Your editorial is entirely right to say that it is essential to find ways of implementing Bett's "modest and eminently justifiable recommendations" in respect of university pay (Opinion, THES, June 25).
That the quality and standards of our higher education system have so far been maintained is, as you point out, a remarkable tribute to university staff, but this can only continue to be true if talented women and men are willing to become and remain university teachers.
There is increasingly disturbing evidence - in economics and engineering, in accounting and computing, in medicine and in law - that this is less and less the case. And a principal cause of this is that many of our staff are under-rewarded, in some cases substantially so, a fact now independently validated.

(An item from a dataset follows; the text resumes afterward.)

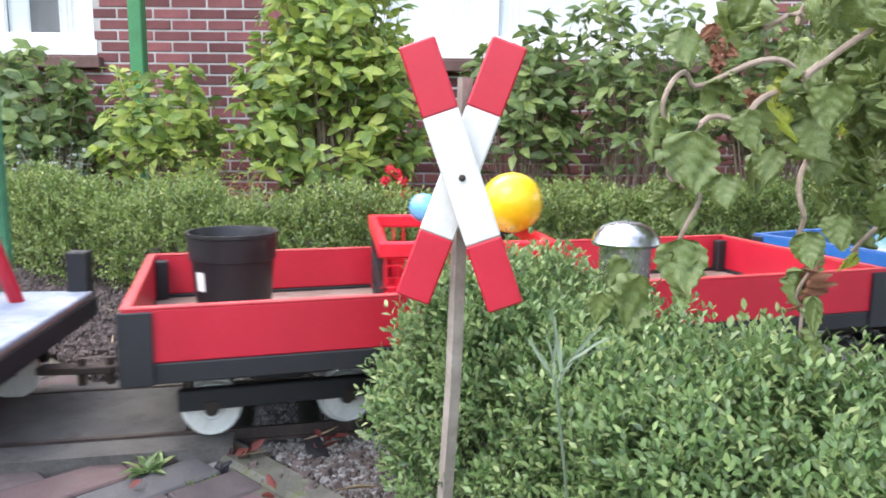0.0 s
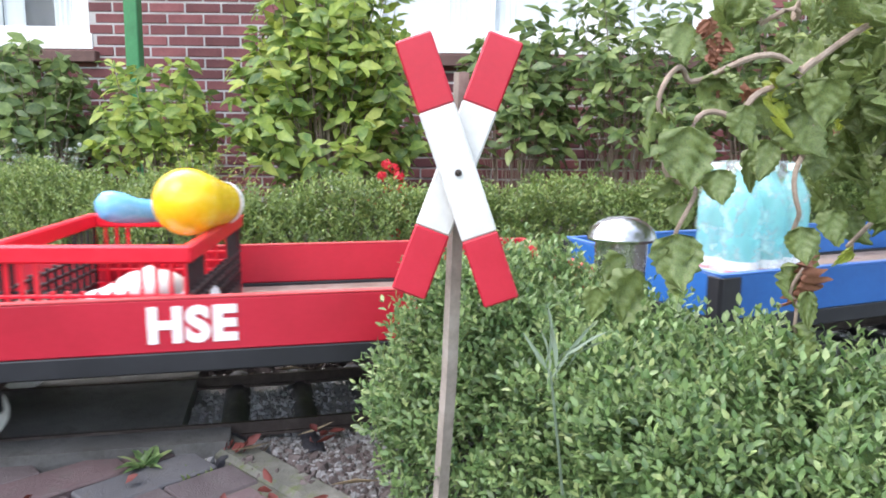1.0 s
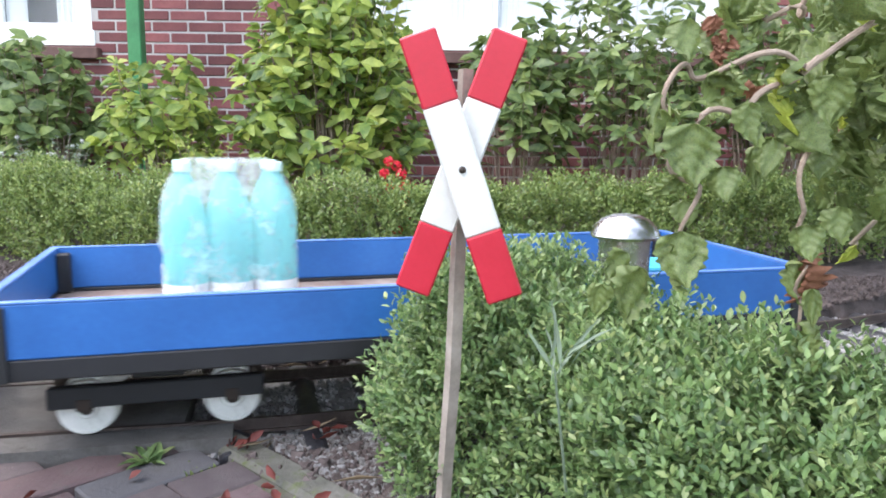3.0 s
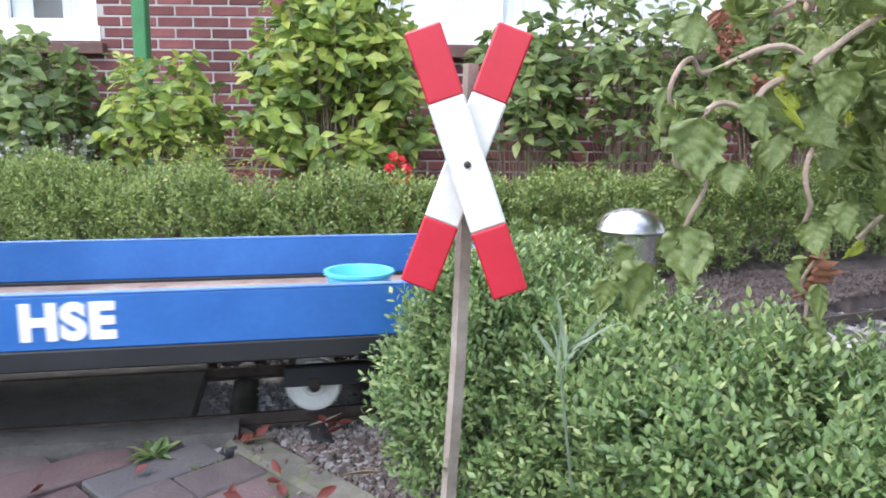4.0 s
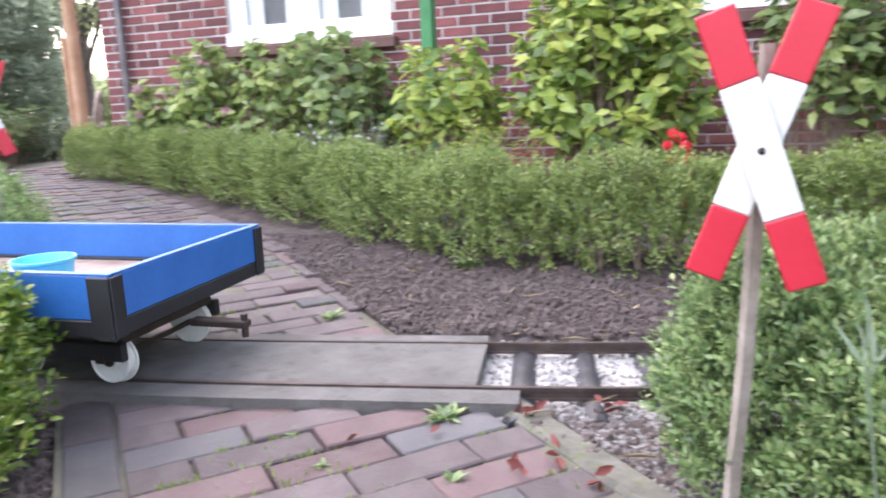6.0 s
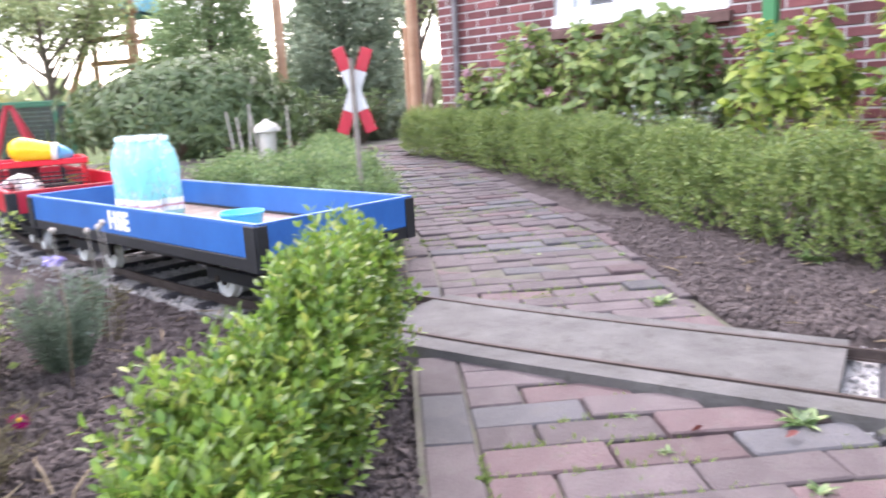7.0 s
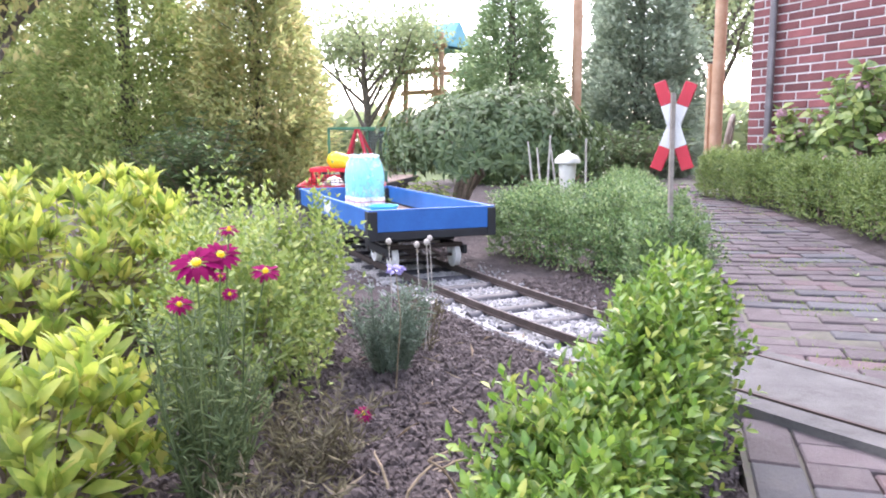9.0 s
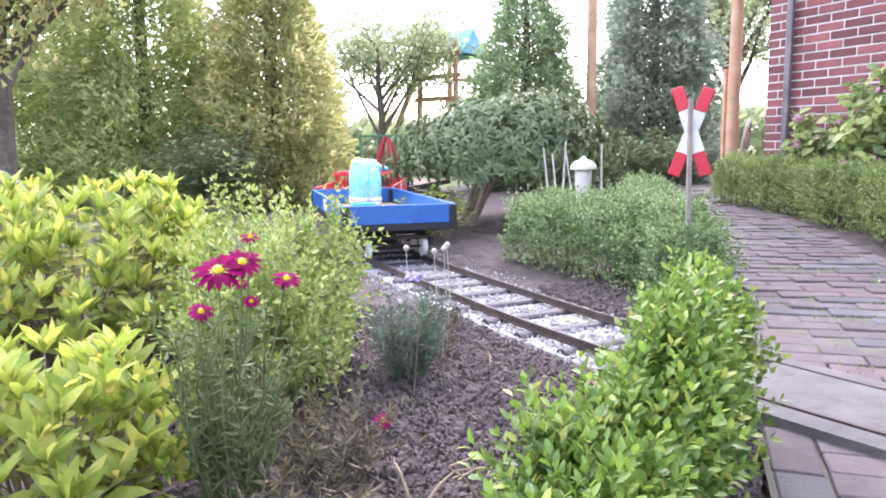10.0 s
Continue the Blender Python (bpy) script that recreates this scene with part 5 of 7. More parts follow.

All of us must now make every effort to persuade education ministers in England, Scotland, Wales and Northern Ireland to present the strongest possible case to the Treasury. Given that government has chosen to block increased charges, thus limiting the source of revenue, but is committed, as we are, to the maintenance of quality, for British students and for the increased numbers of international students of whom the prime minister spoke in his recent extremely welcome initiative, then the onus of responsibility is clear.
Institutions simply cannot meet Bett's recommendations from existing resources. The third year of funding for higher education from the comprehensive spending review must take account of Bett to enable us to begin to address the pay erosion of recent years. The need for enhanced salaries for many in our sector is now beyond dispute. We must all work together to convince the Treasury of the inescapable consequences of these facts, because otherwise morale and the quality of our provision will certainly be increasingly rapidly undermined, an outcome that is acceptable to no one.